The tattoo becomes personal without becoming literal.
Botanical Tattooing And The Human Body
Flowers already belong to the visual language of the body. Curves echo petals. Branches follow movement. Leaves create rhythm. Organic growth mirrors anatomy naturally. This is one reason botanical tattoos often feel less imposed than more rigid imagery — the relationship feels intuitive rather than applied.
The body and the plant already speak the same structural language.
Tattoos As Living Imagery
Botanical tattoos often age beautifully because they already accept change as part of their visual language. A flower does not resist time. Neither does the body. The strongest botanical tattooing embraces softness, variation, and evolution rather than fighting against them.
That relationship between living imagery and living skin is part of what gives botanical tattooing its emotional depth — and why it remains meaningful long after the work is complete.
Frequently Asked Questions
Why are flower tattoos so emotionally meaningful?

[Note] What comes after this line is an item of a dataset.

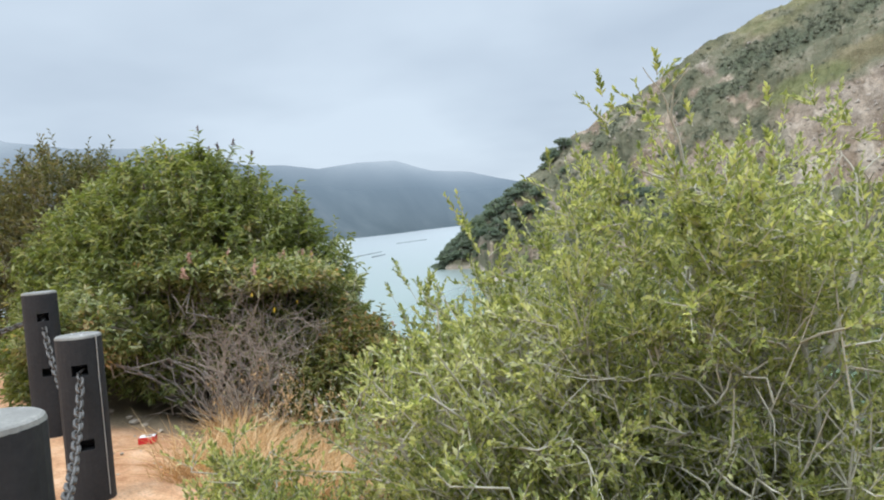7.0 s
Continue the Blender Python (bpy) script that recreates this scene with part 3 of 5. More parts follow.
# bearing in degrees, distance to the shore, angle up to the crest
SHORE_B = [-18.5, -17.2, -16.7, -15.4, -13.3, -12.5, -12.0, -9.3, -6.4, -3.8, -2.6, 0.5, 3.5, 5.9, 10.2, 14.5, 18.4, 22.3, 27.7, 33, 45, 70]
SHORE_R = [520, 430, 392, 371, 366, 335, 285, 283, 275, 266, 262, 267, 271, 262, 250, 237, 226, 220, 215, 212, 210, 210]
CREST_B = [-17.2, -16.6, -15, -13, -11.8, -9.9, -9.3, -8.2, -5.4, -4.1, -2.6, -0.5, 0.8, 3.0, 5.0, 7.8, 10.6, 13.4, 16.6, 19.2, 21.4, 24.8, 26.6, 29, 31.2, 35, 40, 70]
CREST_E = [-5.2, -4.4, -2.4, -0.9, -0.2, 1.18, 1.68, 2.78, 5.18, 5.68, 6.88, 7.58, 8.58, 9.93, 11.0, 12.0, 13.0, 14.3, 15.2, 15.9, 16.7, 17.7, 18.5, 18.7, 18.4, 18.8, 18.6, 16]
EYE_Z, ROAD_Z, ROAD_D, SLOPE = 1.4, 1.9, 44.0, 0.74


def hill_z(b, r, rough=True):
    rs = np.interp(b, SHORE_B, SHORE_R)
    rs = rs + 4.0 * (fbm(b * 0.9, b * 0 + 3.1, 3, 12) - 0.5) + 2.6 * (fbm(b * 4, b * 0 + 1.7, 2, 13) - 0.5)
    d = r - rs
    er = np.tan(np.radians(np.interp(b, CREST_B, CREST_E)))
    left = smooth01((b + 8.5) / 6.0)
    bank = WATER + np.where(d < 0, 0.5 * d, np.minimum(0.75 * d, 2.4 + 0.2 * d))
    k1 = (ROAD_Z - (WATER + 3.2)) / (ROAD_D - 2.5 - 4.0)
    low = WATER + 3.2 + k1 * (d - 4.0)
    high = ROAD_Z + SLOPE * (d - ROAD_D - 3.0)
    face = np.where(d < 4, bank, np.where(d < ROAD_D - 2.5, low, np.where(d < ROAD_D + 3.0, ROAD_Z, high)))
    plain = np.where(d < 4, bank, WATER + 3.2 + 0.64 * (d - 4))
    rise = plain * (1 - left) + face * left
    r0, z0 = rs + ROAD_D + 3.0, ROAD_Z
    rt = (SLOPE * r0 - z0 + EYE_Z) / (SLOPE - er)
    rt2 = (0.64 * (rs + 4) - WATER - 3.2 + EYE_Z) / (0.64 - er)
    rt = rt2 * (1 - left) + rt * left
    zt = EYE_Z + er * rt
    fall = zt + 0.9 - 0.25 * (r - rt)
    w = 1.6
    z = -w * np.logaddexp(-np.clip(rise, -200, 400) / w, -np.clip(fall, -200, 400) / w)
    if rough:
        x, y = r * np.sin(np.radians(b)), r * np.cos(np.radians(b))
        bench = left * np.exp(-((d - ROAD_D) / 5.0) ** 2)
        amp = smooth01(d / 12) * (1 - bench) * (0.4 + 0.6 * smooth01((rt - r) / 24))
        # spurs and gullies: slanting up to the right on the flank, straight down on the scree
        slant = np.where(b < 9, 0.085, 0.085 * smooth01((16 - b) / 7))
        u = b - slant * d
        crease = 1 - 2 * np.abs(fbm(u * 0.42, d * 0.011 + 4.0, 3, 33) - 0.5)
        flank = 1 - 0.62 * smooth01((b - 8) / 4) * smooth01((d - ROAD_D) / 6)
        z = z + amp * flank * (13.0 * (crease - 0.8) + 5.0 * (0.55 - np.abs(fbm(u * 1.5, d * 0.03, 3, 35) - 0.5) * 2))
        z = z + amp * (3.2 * (fbm(x * 0.14, y * 0.06, 4, 41) - 0.5) + 1.5 * (fbm(x * 0.45, y * 0.3, 4, 51) - 0.5))
        # blocky ledges in the broken rock
        z = z + amp * 1.1 * smooth01((fbm(x * 0.32, z * 0.4, 3, 57) - 0.5) / 0.06)
        z = z + smooth01((d + 1) / 2) * (1 - smooth01(d / 12)) * 1.6 * (fbm(x * 0.3, y * 0.3, 3, 61) - 0.4)
    return z, d, rt


EDGE_B, EDGE_E = [6, 9, 12, 14.8, 19.1, 21.6, 23.4, 25.5, 27.7, 29.3, 30.5, 33.2, 36, 40], [4.2, 5.3, 6.7, 7.5, 8.3, 9.0, 12.4, 15.4, 16.3, 15.0, 12.4, 11.5, 12.2, 9.0]


def blob(b, e, b0, e0, rb, re, tilt=0.0, soft=0.5, rough=0.0):
    """A soft-edged oval on the hillside, 0 to 1; tilt leans it up to the right."""
    db, de = b - b0, e - e0 - tilt * (b - b0)
    return smooth01((1 - np.hypot(db / rb, de / re) + rough) / soft)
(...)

Flowers are deeply connected to memory, grief, celebration, love, growth, and transformation across cultures and personal histories.
Why do botanical tattoos feel timeless?
Botanical imagery has existed throughout human history in art, ornamentation, and symbolism, making it feel enduring rather than trend-based.
Why do people connect to flowers personally?
Flowers are often tied to memory, relationships, seasons of life, and emotional experiences that feel deeply individual.
Why does botanical imagery work so naturally in tattooing?
Plants already contain movement, variation, asymmetry, and softness that feel visually compatible with the body's own organic forms.
What makes black and grey botanical tattoos unique?
Black and grey botanical work focuses on texture, atmosphere, depth, and subtle tonal relationships rather than bright color, creating a quieter visual experience.
Can botanical tattoos represent healing or transformation?
For many people they do, though the meaning is often deeply personal rather than symbolic in a simplistic way.
People rarely need a reason to choose flowers. The imagery already carries what they are trying to say — quietly, and without explanation.